▶ **TASK DESCRIPTION**: Write out all lines holding the word "that".

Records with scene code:
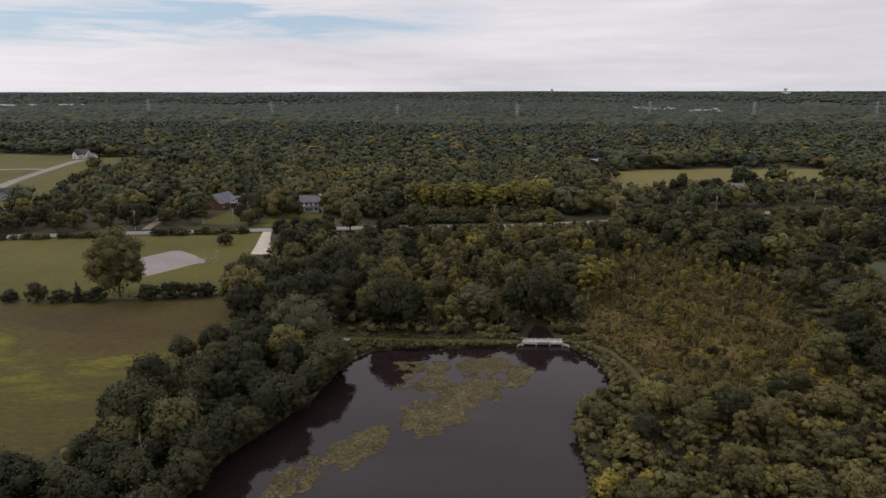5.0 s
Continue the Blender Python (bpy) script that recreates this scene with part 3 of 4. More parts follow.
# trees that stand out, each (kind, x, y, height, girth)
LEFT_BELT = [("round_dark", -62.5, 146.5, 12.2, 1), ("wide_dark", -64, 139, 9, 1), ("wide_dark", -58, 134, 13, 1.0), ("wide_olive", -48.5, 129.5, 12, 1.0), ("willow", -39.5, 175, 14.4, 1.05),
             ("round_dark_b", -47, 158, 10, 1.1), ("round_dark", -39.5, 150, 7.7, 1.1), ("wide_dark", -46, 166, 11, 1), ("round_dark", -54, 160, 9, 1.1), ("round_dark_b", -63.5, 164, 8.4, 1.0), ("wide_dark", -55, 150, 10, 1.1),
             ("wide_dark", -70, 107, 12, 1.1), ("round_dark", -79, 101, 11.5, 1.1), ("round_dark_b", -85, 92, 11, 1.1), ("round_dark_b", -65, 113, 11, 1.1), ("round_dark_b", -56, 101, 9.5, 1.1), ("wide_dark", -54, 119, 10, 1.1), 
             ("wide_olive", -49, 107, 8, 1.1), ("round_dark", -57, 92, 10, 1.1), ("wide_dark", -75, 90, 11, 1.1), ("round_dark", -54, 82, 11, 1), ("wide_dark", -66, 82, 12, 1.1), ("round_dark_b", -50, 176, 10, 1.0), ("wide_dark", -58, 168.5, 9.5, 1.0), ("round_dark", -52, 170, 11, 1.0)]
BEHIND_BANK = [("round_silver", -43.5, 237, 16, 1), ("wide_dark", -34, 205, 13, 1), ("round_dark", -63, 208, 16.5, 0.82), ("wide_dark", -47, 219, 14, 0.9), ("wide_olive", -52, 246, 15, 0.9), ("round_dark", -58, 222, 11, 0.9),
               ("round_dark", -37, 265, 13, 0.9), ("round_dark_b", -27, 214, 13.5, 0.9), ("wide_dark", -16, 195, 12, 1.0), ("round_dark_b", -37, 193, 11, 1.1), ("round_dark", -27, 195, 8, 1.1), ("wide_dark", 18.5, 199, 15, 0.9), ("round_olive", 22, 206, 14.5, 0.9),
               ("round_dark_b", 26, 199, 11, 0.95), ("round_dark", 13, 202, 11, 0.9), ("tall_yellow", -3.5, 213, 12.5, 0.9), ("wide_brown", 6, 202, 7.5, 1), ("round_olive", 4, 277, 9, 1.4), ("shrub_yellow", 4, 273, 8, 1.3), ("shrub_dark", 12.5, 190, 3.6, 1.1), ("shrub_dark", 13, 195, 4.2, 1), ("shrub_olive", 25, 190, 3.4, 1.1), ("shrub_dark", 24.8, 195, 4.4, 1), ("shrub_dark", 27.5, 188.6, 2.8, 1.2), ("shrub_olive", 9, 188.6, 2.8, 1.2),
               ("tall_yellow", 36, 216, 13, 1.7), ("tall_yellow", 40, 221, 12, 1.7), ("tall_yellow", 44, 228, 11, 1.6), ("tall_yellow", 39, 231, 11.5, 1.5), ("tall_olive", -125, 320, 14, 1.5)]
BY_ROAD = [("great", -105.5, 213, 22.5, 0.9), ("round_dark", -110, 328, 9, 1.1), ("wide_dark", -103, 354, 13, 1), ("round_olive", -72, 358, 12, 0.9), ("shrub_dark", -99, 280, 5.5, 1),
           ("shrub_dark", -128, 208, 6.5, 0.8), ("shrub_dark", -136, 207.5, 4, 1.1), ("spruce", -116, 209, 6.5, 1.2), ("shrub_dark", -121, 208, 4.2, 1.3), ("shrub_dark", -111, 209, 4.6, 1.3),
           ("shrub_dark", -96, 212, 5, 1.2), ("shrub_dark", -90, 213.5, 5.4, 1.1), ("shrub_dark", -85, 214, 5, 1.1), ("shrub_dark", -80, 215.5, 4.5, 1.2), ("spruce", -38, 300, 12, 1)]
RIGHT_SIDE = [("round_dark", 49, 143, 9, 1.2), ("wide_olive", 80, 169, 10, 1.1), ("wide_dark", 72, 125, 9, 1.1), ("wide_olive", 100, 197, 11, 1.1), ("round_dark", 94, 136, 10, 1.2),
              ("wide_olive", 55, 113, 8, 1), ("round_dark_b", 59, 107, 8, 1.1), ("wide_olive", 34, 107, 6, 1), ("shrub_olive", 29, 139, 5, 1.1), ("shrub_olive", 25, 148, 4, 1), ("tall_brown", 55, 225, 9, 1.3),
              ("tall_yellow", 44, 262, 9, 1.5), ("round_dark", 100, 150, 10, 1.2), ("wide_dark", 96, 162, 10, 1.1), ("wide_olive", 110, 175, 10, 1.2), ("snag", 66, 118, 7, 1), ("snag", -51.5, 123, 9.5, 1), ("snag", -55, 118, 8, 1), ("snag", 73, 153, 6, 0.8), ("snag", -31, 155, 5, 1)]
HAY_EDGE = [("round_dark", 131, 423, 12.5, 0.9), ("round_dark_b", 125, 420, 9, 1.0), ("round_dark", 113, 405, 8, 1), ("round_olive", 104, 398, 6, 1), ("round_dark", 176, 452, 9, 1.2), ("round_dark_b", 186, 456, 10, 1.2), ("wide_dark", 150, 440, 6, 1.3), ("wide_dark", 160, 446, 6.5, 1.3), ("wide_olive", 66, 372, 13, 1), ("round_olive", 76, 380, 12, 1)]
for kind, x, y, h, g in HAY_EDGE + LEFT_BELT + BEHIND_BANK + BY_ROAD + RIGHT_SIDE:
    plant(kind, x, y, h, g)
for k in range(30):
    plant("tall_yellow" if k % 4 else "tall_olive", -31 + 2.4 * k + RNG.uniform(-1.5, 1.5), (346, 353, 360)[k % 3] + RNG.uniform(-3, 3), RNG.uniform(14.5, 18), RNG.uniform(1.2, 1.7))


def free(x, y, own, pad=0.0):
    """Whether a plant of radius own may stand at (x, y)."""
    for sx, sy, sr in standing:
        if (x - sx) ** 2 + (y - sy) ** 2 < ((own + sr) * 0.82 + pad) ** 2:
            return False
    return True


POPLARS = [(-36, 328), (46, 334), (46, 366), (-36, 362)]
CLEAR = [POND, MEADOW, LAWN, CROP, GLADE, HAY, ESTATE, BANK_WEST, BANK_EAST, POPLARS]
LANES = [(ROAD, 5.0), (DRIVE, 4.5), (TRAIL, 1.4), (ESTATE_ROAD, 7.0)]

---

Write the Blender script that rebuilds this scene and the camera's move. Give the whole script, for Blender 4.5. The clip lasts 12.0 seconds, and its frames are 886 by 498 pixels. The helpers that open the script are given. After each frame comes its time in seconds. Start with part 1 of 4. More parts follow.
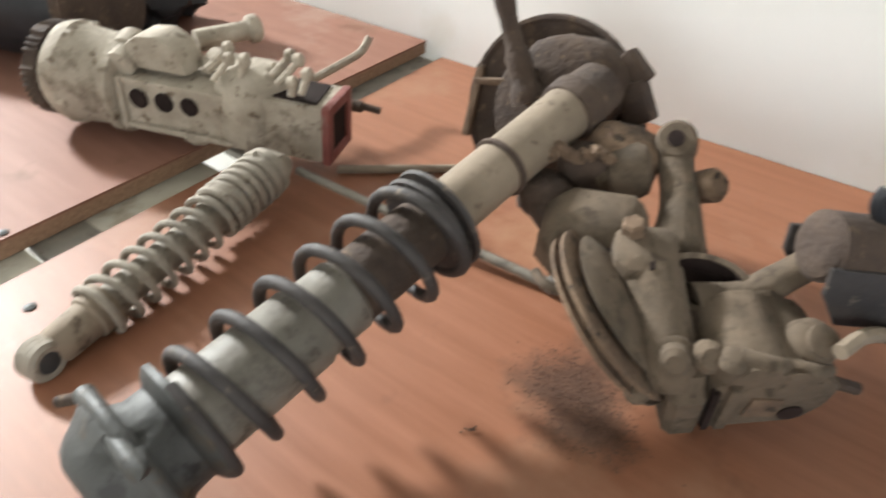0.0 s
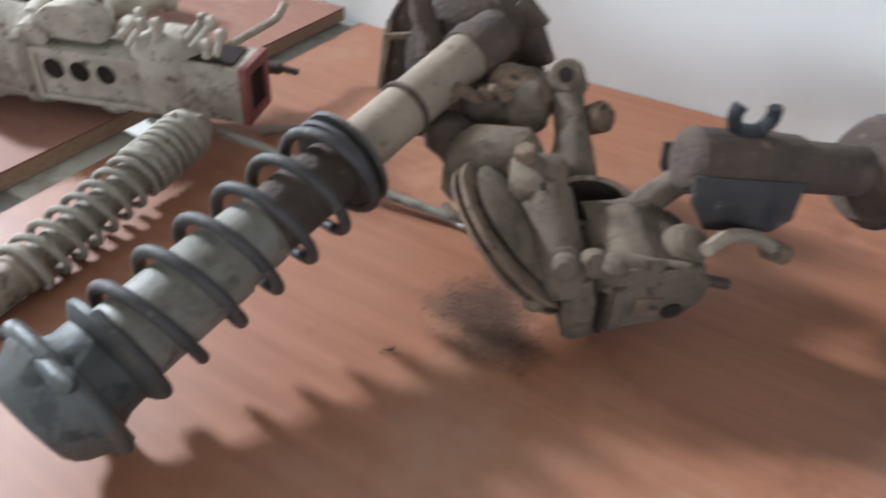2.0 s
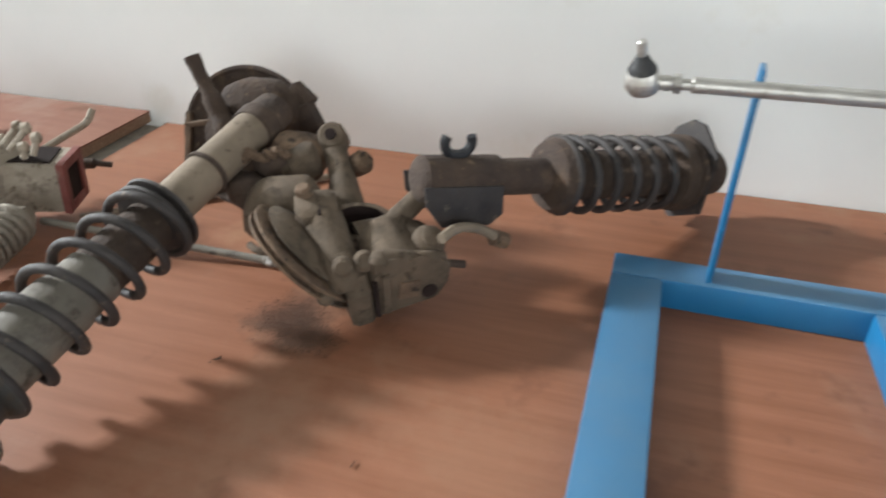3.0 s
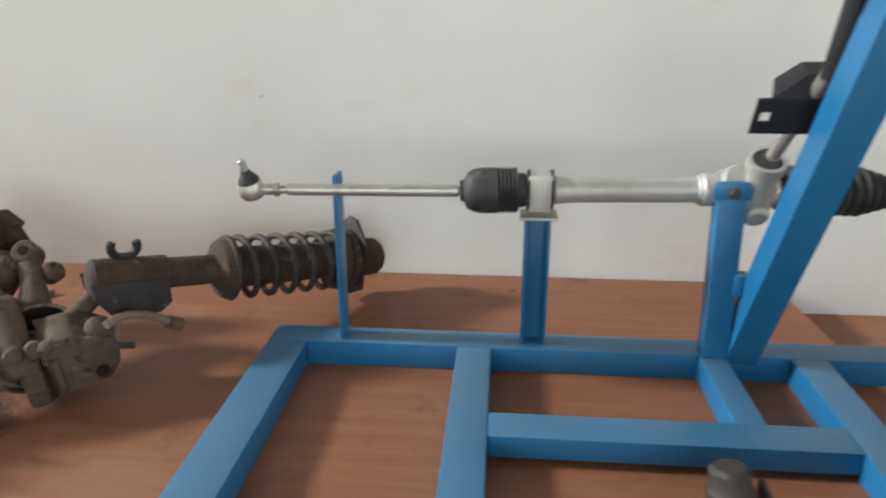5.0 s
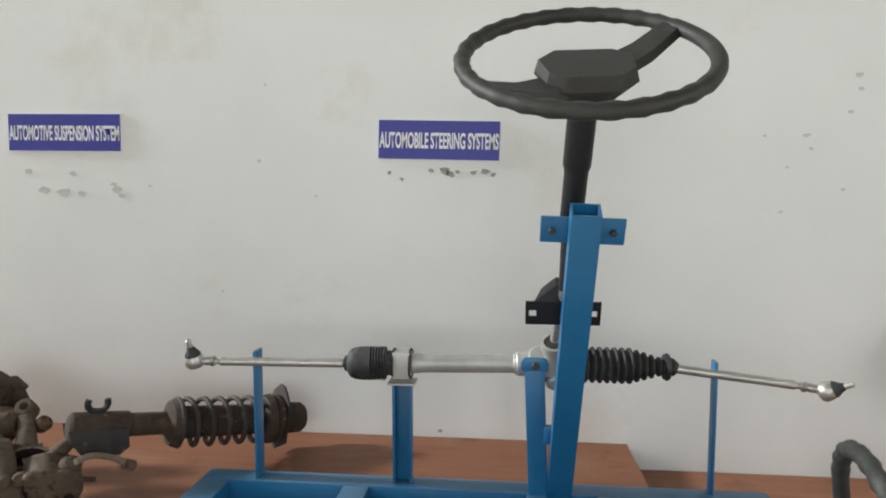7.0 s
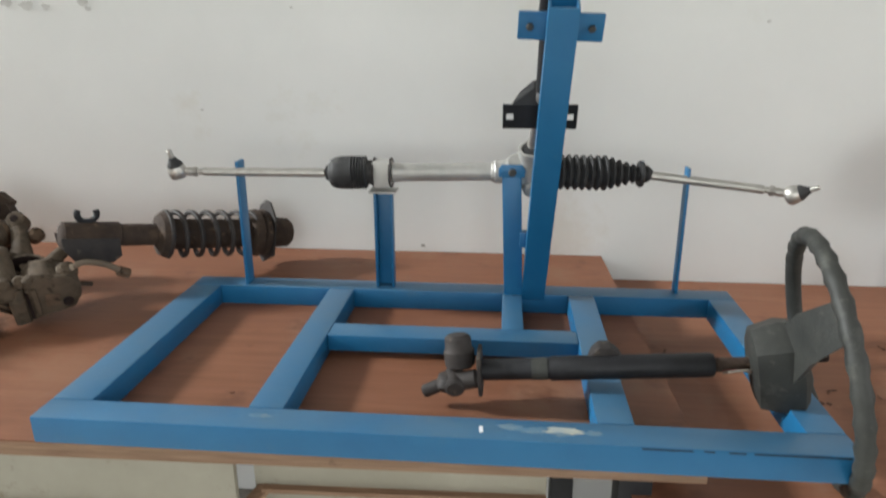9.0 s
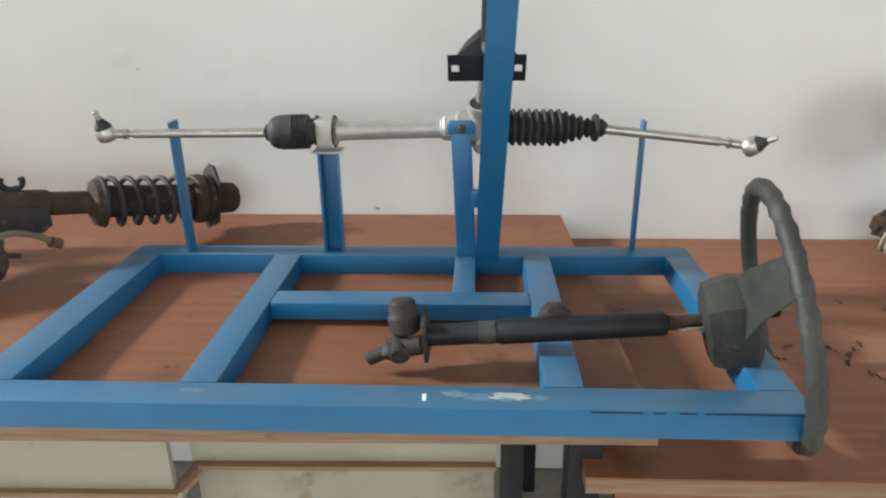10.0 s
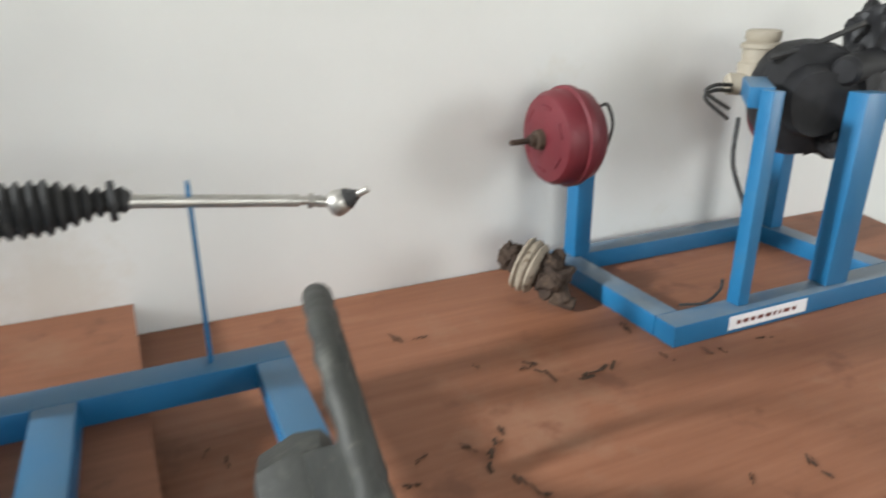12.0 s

▶ **SOLUTION**:
Continue the Blender Python (bpy) script that recreates this scene with part 3 of 4. More parts follow.
# trees that stand out, each (kind, x, y, height, girth)
Write the Blender script that rebuilds this scene and the camera's move. Give the whole script, for Blender 4.5. The clip lasts 12.0 seconds, and its frames are 886 by 498 pixels. The helpers that open the script are given. After each frame comes its time in seconds. Start with part 1 of 4. More parts follow.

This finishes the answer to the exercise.